As awards season has progressed it has become clear that Best Picture at the 90th Academy Awards is a two-horse race between Three Billboards Outside Ebbing, Missouri - probably the film with the best original screenplay - and The Shape of Water - probably the film with the best direction. Neither are the Best Picture of the year, however, nor are third and fourth favourites, Lady Bird and Get Out - probably two of the best directorial debuts of all time - nor the fifth, Dunkirk - probably the best technical all-rounder in 2017 if we're to forget Blade Runner 2049 (as everyone seems to be).

No, the Best Picture is Call Me By Your Name. I'll tell you for why:

1) Call Me By Your Name is the Best Picture

How is this not the case? It is one of the greatest, most delicate, thoughtful and nuanced depictions in cinema history of love, its most explored subject.*

2) It is a completely refreshing proposition

Finally. Finally, a major LGBT movie where the only obstacle is humanity itself, the fact that, even when society actually allows two souls to come together, they still find a way to pull each other apart.

3) The acting is transcendental

Timothée Chalamet and Armie Hammer have done something amazing here. Call Me By Your Name is whatever the opposite of 'phoning it in' is; they're present, skin-to-skin, committing to establishing the purest connection possible, because they know this shit means a lot to people and deserves to be done right.

4) The ending is immaculate

Ending love stories is nigh on impossible because in real life they don't ever really end. On screen, they nearly always feel either disingenuously happy or cynically morbid. Call Me By Your Name's ending, however, somehow manages to simultaneously be naturalistic, straightforward, undramatic, even quotidian, and yet devastatingly moving. You know it's not the end of the world, but boy does it fucking feel like it.

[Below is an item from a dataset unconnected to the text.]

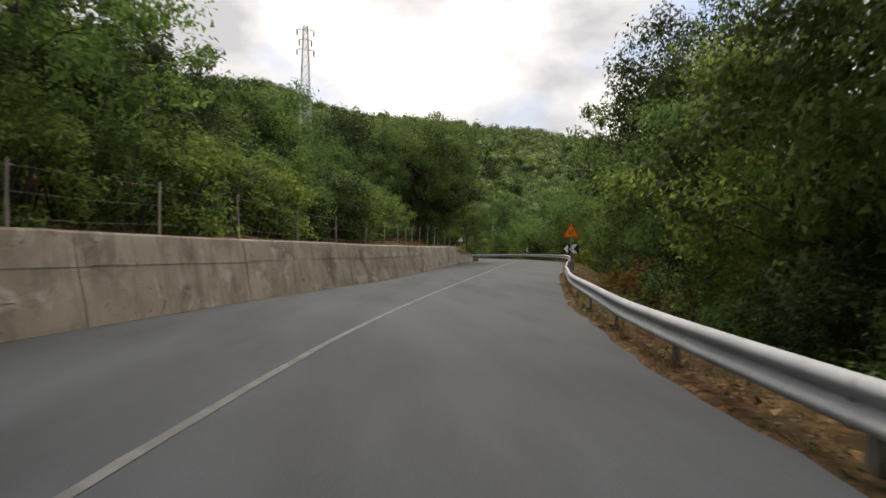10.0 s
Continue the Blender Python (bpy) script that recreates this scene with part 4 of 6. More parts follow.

5) It does a lot with relatively little

Call Me By Your Name isn't a showy film. There are no daring shots, no wild production design, no indulgent, auteurist flourishes from director Luca Guadagnino. It doesn't need it. It has already located beauty and need only observe it, handing the viewfinder to the audience and offering them a glimpse of humanity with unprecedented clarity.

Give Call Me By Your Name the Best Picture Oscar.

*"What about Phantom Thread?" cries are valid, but for an opinion-masquerading-as-fact post for another day.